Below is the diagram explaining it in greater details:
Here the stack has two parts: HRPC Gateway (endpoints and services) and Memoria Essentials are open and provided by the Memoria Framework. Hardware-dependent part (low-level aspects of the Store’s implementation and Hardware Abstraction Layer) may be open, but may be a closed vendor-specific hardware abstraction.
Controller
Technically, we don’t need a custom designed controller to run the execution stack. Any decent 64-bit SSD controller supporting embedded or external nvRAM should be enough. Custom chip can be equipped with accelerators so we can do much more processing within CSD’s allowed power budget.
The idea is to use the same HW/SW architecture as outlined in this document, adapted to specific requirements and constraints of computational storage devices. The controller consists of a cluster (grid, hypercube) of RISC-V based processing elements (xPU) equipped with Memoria-specific ISA extensions accelerating algorithms and data structures.
Accelerator’s architecture is ‘standard’ (unified). The only difference is problem-specific blocks (NAND Flash controllers) and, possibly, some other functions.
The main featurs of this controller’s architecture are scalability and extensibility. We can add more processing elements if we want faster on-device query processing. Third-parties may add their own processing elements as long as they support HRPC interfaces of the accelerator.
One notable feature of this CSD architecture is that it does not need an FTL typical to block-based SSDs, that is usually provisioned at the rate of 1GB DRAM per 1TB NAND. All the memory in the system may be used for running queries.
Storage Engines
Memoria currently has two storage engines for block devices (BD) – SWMRStore and OLTPStore, both supporting single serialized writer but multiple concurrent readers (SWMR), all in a wait-free mode. Both are transactional and support flexible commit policy. The biggest difference between them is that OLTPStore does not use block reference counters for memory management and is much faster for write transaction. But it does not support explicit version history because of that (there are other limitations too). BD-oriented storage engines need special block allocator. Notable feature of SWMR storage engines in Memoria is that block allocator is transactional and has logarithmic worst-case allocation complexity.
NANDStore is a version of OLTPStore, optimized for NAND Flash and ZNS models of operation. The idea is that this storage engine is stacked on top of HRPC interfaces provided by the Low Level Store/HAL of the CSD (see diagram above).
Note that SWMRStore can also be used inside a CSD, there are no technical restrictions for that. Moreover, it’s preferable for analytical (read-optimized) applications that benefit the most from using CSDs. Just right now it’s not a priority.
Usage
There are three main features of Memoria-based CSDs:
- Allows running user-supplied queries in a secure, sandboxed environment on-device.
- Much better failure recovery guarantees (including transactional durability), comparing to block-based storage devices like SSDs and HDDs, because CSD manufactures may control the entire critical data path.
- We don’t need a separate, dedicated CPU to use them.
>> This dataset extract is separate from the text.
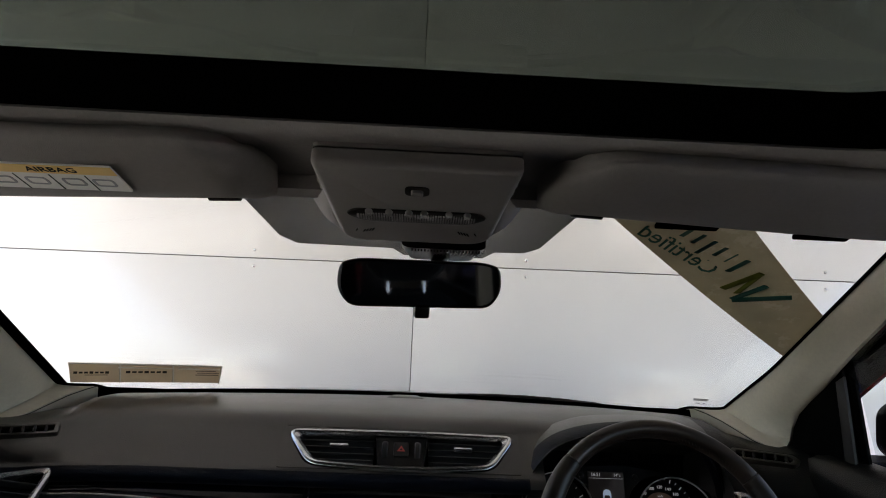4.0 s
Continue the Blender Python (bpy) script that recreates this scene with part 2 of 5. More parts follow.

CSD can be connected directly to an accelerator via a low-latency dedicated link, or to a fabric. Computational architecture becomes much more distributed (no CPU).
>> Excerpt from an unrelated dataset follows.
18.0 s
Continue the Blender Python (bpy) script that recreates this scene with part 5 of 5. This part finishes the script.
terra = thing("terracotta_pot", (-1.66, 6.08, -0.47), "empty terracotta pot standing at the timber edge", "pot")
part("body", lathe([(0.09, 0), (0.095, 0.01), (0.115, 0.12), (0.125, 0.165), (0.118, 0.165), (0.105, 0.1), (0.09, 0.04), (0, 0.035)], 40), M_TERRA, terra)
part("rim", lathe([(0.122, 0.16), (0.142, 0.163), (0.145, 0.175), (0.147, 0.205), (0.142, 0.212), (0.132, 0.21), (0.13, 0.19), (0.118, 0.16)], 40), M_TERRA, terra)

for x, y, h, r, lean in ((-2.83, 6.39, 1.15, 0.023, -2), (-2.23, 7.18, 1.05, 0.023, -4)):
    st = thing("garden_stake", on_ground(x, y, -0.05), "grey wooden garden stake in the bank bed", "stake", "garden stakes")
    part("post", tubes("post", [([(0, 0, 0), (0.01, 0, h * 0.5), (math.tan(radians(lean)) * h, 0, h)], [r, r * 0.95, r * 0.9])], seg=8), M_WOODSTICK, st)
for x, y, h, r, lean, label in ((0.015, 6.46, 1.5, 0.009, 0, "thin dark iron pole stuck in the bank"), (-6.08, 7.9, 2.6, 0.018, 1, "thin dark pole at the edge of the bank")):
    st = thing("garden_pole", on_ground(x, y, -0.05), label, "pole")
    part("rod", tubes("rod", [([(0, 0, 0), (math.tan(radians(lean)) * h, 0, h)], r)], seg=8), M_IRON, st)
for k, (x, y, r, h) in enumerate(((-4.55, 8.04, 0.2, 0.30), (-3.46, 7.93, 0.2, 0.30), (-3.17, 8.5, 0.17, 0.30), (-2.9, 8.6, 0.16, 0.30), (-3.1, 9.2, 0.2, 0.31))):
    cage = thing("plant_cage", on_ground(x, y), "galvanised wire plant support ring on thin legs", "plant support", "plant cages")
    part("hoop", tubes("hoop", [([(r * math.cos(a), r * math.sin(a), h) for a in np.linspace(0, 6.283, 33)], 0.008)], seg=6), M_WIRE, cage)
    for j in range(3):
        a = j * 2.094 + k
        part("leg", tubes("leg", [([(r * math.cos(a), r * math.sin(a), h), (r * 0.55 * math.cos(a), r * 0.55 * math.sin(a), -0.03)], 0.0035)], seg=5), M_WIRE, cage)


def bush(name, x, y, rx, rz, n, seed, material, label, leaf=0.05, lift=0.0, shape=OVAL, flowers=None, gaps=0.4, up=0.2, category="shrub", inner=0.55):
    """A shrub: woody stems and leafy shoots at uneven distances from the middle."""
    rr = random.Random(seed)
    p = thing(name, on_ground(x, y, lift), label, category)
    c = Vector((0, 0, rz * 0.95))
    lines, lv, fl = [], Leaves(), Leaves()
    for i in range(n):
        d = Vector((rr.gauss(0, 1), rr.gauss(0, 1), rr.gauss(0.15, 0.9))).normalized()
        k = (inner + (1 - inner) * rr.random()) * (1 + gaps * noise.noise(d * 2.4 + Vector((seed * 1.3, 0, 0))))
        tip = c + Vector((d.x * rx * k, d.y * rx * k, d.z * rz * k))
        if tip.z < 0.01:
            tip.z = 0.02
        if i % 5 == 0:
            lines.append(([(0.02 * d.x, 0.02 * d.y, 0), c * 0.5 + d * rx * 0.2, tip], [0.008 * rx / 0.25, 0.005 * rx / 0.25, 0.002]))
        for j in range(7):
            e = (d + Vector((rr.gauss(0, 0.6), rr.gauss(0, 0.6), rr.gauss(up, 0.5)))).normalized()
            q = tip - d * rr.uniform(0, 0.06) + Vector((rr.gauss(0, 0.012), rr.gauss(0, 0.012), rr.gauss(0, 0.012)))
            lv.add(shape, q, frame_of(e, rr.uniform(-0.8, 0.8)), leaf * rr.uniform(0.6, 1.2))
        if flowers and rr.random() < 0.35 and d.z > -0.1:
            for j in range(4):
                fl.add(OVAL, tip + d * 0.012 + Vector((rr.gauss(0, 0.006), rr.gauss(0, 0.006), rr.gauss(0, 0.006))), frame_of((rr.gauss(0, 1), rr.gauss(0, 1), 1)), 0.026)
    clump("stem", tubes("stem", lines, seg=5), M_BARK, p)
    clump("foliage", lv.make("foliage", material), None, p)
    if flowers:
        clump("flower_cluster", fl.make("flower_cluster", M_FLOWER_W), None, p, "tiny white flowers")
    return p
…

Using CSD is straightforward. CSD provide HRPC message-based streaming interface, so any HRPC-enabled infrastructure may discover and use these resources as usual. From a functional perspective, working with CSD may look very much like working with a multimodel database via network connection.
Integration of CSDs as a storage devices into existing OS and applications is trickier. There is no technical issues in providing either block device interface (to run regular FS) on top of CSD, or to provide a regular FUSE/NFS-like remote interface to data as a virtual filesystem.